Jacques Henri Lartigue is hailed as one of the founders of modern art photography; in reality he was the ultimate amateur. As a young boy in a wealthy family, he had access to all the best photography equipment, and a father who was passionate about photography. He recorded his friends and family at play; doing what everyone else was doing but with more flair and daring.
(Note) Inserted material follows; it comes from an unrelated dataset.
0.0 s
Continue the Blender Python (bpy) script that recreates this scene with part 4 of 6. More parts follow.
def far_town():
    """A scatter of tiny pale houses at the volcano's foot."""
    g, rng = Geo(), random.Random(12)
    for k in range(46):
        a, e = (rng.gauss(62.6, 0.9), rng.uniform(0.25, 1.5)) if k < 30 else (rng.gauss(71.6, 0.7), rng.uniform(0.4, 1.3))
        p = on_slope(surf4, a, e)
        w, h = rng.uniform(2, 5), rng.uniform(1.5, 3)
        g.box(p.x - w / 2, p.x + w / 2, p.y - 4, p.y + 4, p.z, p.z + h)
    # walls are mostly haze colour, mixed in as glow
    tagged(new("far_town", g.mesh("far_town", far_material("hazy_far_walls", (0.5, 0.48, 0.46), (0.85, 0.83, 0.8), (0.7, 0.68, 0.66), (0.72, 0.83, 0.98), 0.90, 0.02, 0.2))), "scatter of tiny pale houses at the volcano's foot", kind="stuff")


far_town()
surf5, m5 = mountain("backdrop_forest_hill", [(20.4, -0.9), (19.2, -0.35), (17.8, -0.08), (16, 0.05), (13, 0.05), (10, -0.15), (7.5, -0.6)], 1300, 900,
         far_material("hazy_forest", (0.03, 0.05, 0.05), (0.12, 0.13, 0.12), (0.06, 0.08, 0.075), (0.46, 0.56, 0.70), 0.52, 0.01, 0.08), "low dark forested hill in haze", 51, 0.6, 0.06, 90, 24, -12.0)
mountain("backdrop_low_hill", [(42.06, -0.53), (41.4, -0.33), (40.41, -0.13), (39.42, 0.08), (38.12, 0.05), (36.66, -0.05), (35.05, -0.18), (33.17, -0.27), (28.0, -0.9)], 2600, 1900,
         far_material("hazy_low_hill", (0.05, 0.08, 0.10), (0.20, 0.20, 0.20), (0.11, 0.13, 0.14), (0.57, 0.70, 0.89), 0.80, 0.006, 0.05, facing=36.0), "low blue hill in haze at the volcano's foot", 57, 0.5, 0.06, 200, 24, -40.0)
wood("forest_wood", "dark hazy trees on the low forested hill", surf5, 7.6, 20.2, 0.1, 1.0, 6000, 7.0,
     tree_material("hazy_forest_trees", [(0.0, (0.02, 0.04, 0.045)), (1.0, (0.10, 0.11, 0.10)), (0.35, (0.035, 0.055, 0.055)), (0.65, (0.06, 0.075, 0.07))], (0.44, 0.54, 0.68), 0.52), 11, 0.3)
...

Pictorialism as a genre is mean, moody, occasionally magnificent - but photography at its most po-faced. Recoiling from the vernacular explosion, it tried to establish photography as a branch of the fine arts. The pictorialism elites withdrew into a very narrow world that was imitating print-making, drawing, whistler etc.

My Response

Much of this episode was a history of the origins of photography. It is a very interesting and formative look over its inception and development, and I particular enjoyed seeing how Pictorialism developed as a reaction to how everyone was now able to attempt photography. The pictoralists were worried that if everyone could do it, it would not be regarded as art. The episode suggests in strong terms however that it was actually vernacular photography that was the 'great creative achievement' of the period.

Speaking of vernacular photography, I found the discussion on 'accidental masterpieces' interesting. Presumable due to the sheer volume of images being taken around the world, there were bound to be many times when all the right elements came together in an image; not necessarily on purpose.

The section that dealt with photographers and painters inspiring each other was intriguing. I already knew that inevitably photographers would have looked at what the painters were doing, but seeing that the reverse also happened was very interesting.